* SOURCE MATERIAL
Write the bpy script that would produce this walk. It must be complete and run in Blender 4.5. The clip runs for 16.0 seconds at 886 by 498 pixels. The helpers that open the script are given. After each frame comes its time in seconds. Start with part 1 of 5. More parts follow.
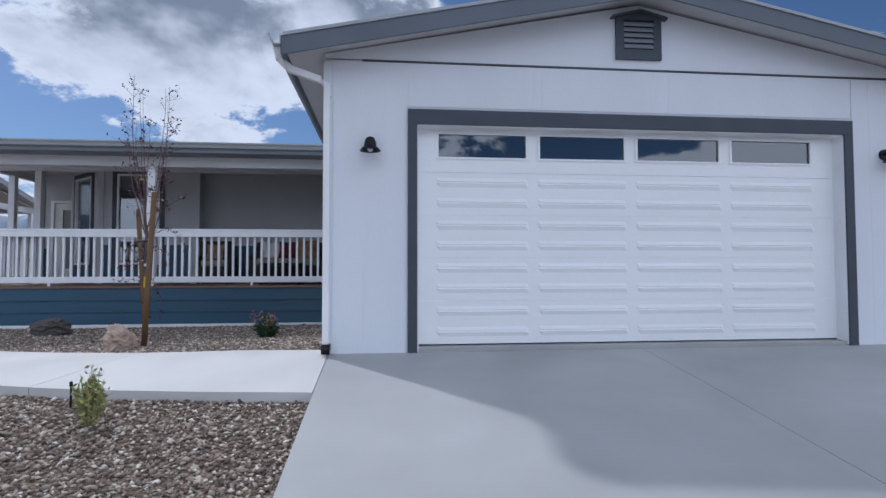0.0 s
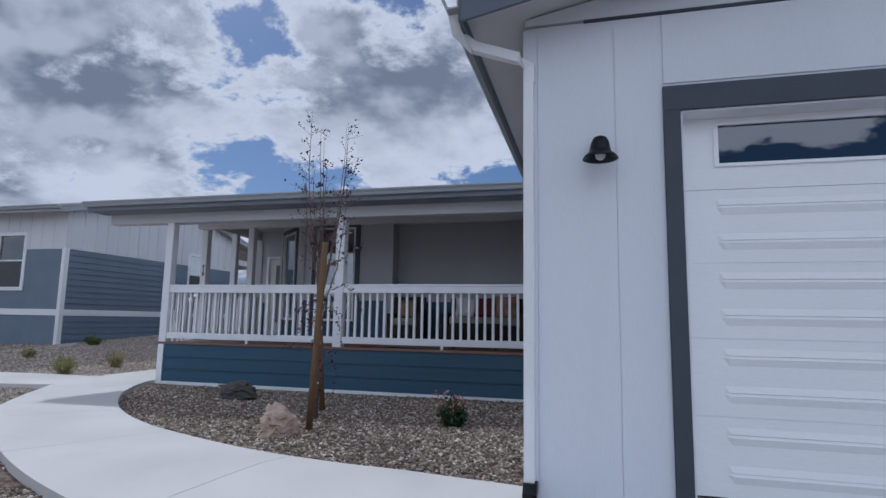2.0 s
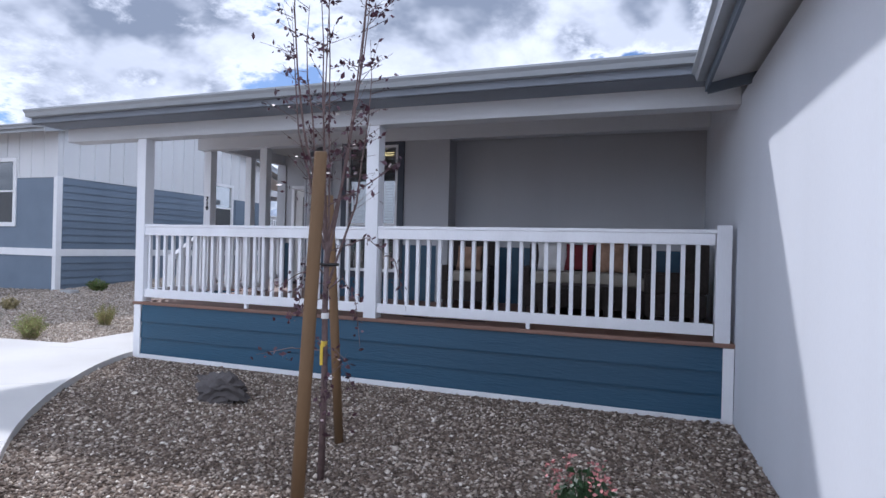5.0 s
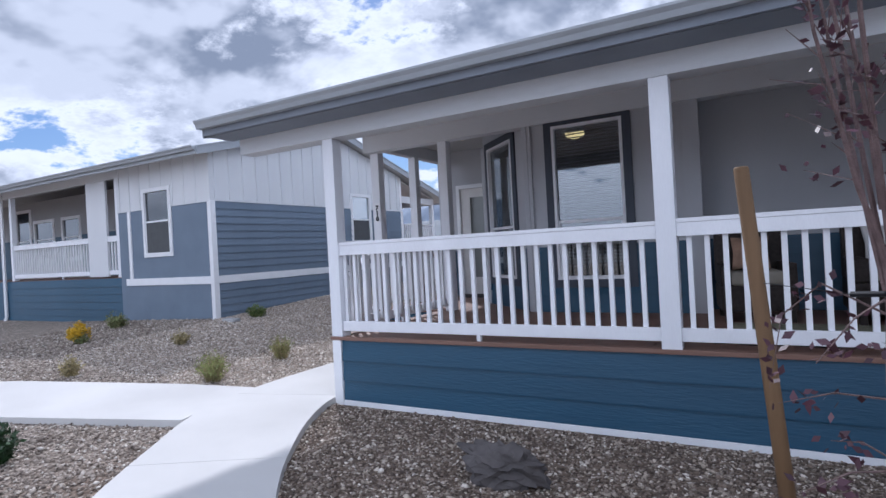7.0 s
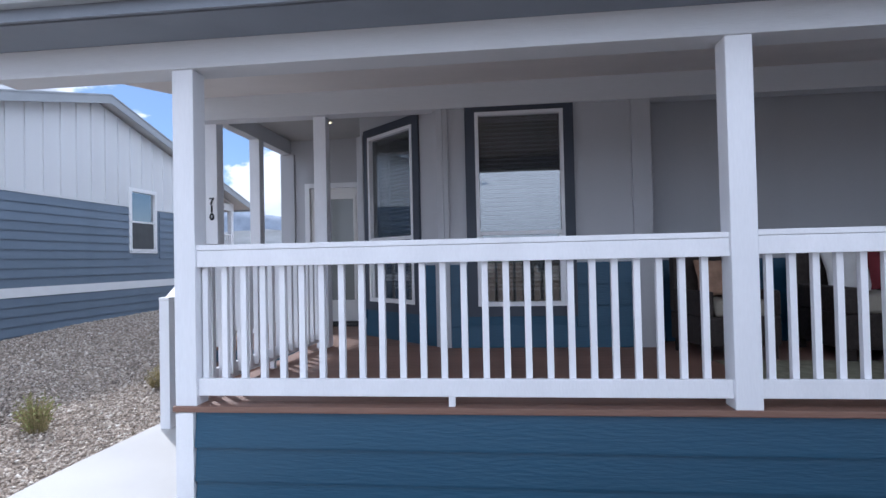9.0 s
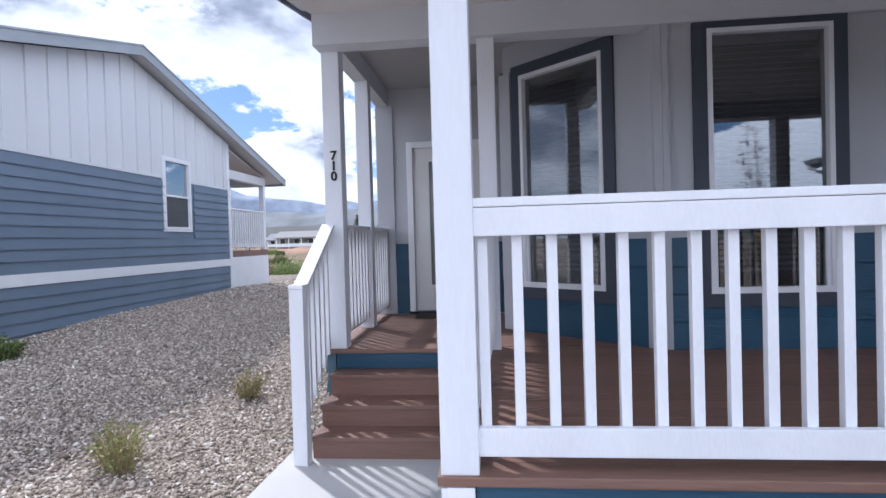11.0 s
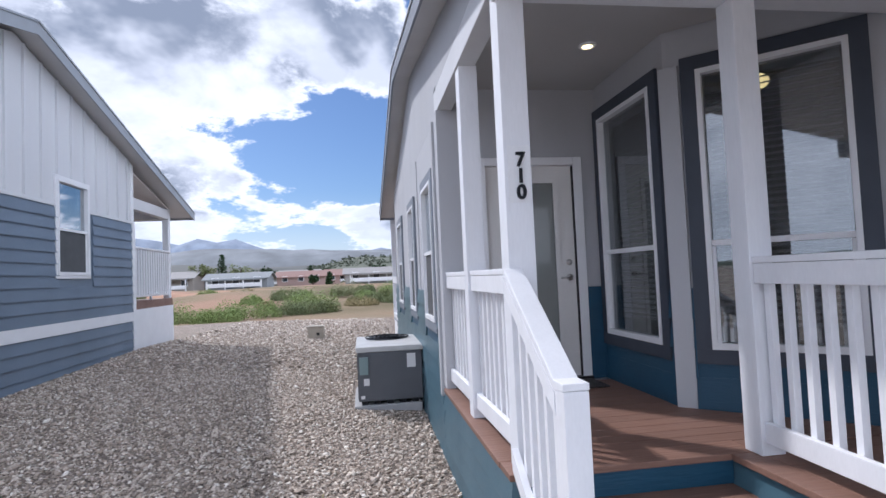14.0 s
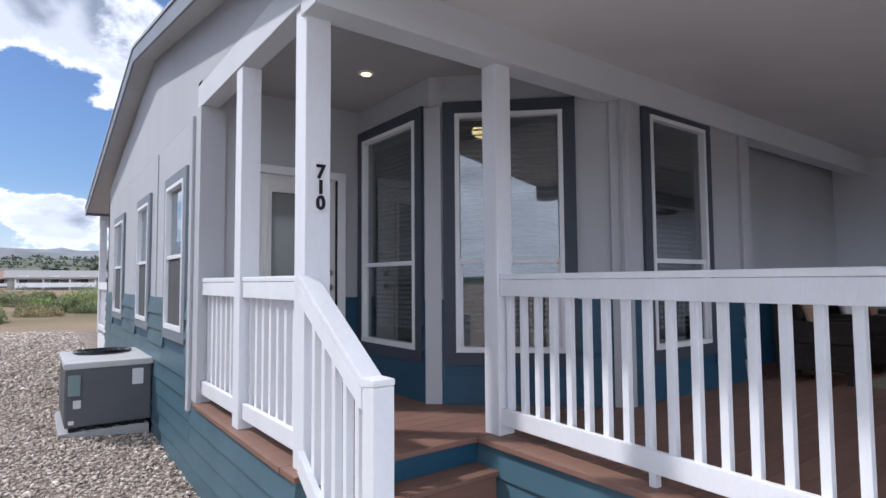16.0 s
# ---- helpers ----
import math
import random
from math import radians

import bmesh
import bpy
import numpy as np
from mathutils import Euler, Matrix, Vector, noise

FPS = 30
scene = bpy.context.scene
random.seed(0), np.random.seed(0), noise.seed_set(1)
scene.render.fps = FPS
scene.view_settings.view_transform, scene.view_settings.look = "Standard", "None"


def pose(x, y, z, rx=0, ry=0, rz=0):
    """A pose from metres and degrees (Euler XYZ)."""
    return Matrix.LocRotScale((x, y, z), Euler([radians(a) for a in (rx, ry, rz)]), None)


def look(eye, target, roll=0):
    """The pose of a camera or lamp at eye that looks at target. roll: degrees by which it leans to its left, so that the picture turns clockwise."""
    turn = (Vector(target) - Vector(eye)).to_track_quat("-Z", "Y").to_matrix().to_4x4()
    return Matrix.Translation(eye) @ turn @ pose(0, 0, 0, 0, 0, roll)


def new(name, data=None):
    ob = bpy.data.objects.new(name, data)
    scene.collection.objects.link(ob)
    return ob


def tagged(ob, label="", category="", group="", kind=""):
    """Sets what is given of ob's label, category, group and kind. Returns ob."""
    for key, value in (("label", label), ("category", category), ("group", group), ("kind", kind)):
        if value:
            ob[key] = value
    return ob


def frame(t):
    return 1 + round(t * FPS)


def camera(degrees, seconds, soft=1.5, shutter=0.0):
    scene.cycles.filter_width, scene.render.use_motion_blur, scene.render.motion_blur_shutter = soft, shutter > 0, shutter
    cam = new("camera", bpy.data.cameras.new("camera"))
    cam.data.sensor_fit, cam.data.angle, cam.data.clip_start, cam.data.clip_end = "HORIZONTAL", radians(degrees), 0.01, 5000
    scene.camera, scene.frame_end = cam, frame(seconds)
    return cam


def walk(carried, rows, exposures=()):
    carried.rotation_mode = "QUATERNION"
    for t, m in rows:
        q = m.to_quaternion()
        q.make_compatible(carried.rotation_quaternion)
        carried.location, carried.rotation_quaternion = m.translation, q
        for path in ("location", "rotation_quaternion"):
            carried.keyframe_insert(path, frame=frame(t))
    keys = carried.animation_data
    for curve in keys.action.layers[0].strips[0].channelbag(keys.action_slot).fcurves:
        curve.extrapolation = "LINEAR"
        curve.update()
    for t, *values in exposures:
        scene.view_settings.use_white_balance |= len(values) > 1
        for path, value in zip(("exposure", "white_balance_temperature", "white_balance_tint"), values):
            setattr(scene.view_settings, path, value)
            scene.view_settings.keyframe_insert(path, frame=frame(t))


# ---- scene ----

* GOAL
Images in the data above are to be skipped. Retype all other material exactly.

* CORRECT OUTPUT
Write the bpy script that would produce this walk. It must be complete and run in Blender 4.5. The clip runs for 16.0 seconds at 886 by 498 pixels. The helpers that open the script are given. After each frame comes its time in seconds. Start with part 1 of 5. More parts follow.
0.0 s
2.0 s
5.0 s
7.0 s
9.0 s
11.0 s
14.0 s
16.0 s
# ---- helpers ----
import math
import random
from math import radians

import bmesh
import bpy
import numpy as np
from mathutils import Euler, Matrix, Vector, noise

FPS = 30
scene = bpy.context.scene
random.seed(0), np.random.seed(0), noise.seed_set(1)
scene.render.fps = FPS
scene.view_settings.view_transform, scene.view_settings.look = "Standard", "None"


def pose(x, y, z, rx=0, ry=0, rz=0):
    """A pose from metres and degrees (Euler XYZ)."""
    return Matrix.LocRotScale((x, y, z), Euler([radians(a) for a in (rx, ry, rz)]), None)


def look(eye, target, roll=0):
    """The pose of a camera or lamp at eye that looks at target. roll: degrees by which it leans to its left, so that the picture turns clockwise."""
    turn = (Vector(target) - Vector(eye)).to_track_quat("-Z", "Y").to_matrix().to_4x4()
    return Matrix.Translation(eye) @ turn @ pose(0, 0, 0, 0, 0, roll)


def new(name, data=None):
    ob = bpy.data.objects.new(name, data)
    scene.collection.objects.link(ob)
    return ob


def tagged(ob, label="", category="", group="", kind=""):
    """Sets what is given of ob's label, category, group and kind. Returns ob."""
    for key, value in (("label", label), ("category", category), ("group", group), ("kind", kind)):
        if value:
            ob[key] = value
    return ob


def frame(t):
    return 1 + round(t * FPS)


def camera(degrees, seconds, soft=1.5, shutter=0.0):
    scene.cycles.filter_width, scene.render.use_motion_blur, scene.render.motion_blur_shutter = soft, shutter > 0, shutter
    cam = new("camera", bpy.data.cameras.new("camera"))
    cam.data.sensor_fit, cam.data.angle, cam.data.clip_start, cam.data.clip_end = "HORIZONTAL", radians(degrees), 0.01, 5000
    scene.camera, scene.frame_end = cam, frame(seconds)
    return cam


def walk(carried, rows, exposures=()):
    carried.rotation_mode = "QUATERNION"
    for t, m in rows:
        q = m.to_quaternion()
        q.make_compatible(carried.rotation_quaternion)
        carried.location, carried.rotation_quaternion = m.translation, q
        for path in ("location", "rotation_quaternion"):
            carried.keyframe_insert(path, frame=frame(t))
    keys = carried.animation_data
    for curve in keys.action.layers[0].strips[0].channelbag(keys.action_slot).fcurves:
        curve.extrapolation = "LINEAR"
        curve.update()
    for t, *values in exposures:
        scene.view_settings.use_white_balance |= len(values) > 1
        for path, value in zip(("exposure", "white_balance_temperature", "white_balance_tint"), values):
            setattr(scene.view_settings, path, value)
            scene.view_settings.keyframe_insert(path, frame=frame(t))


# ---- scene ----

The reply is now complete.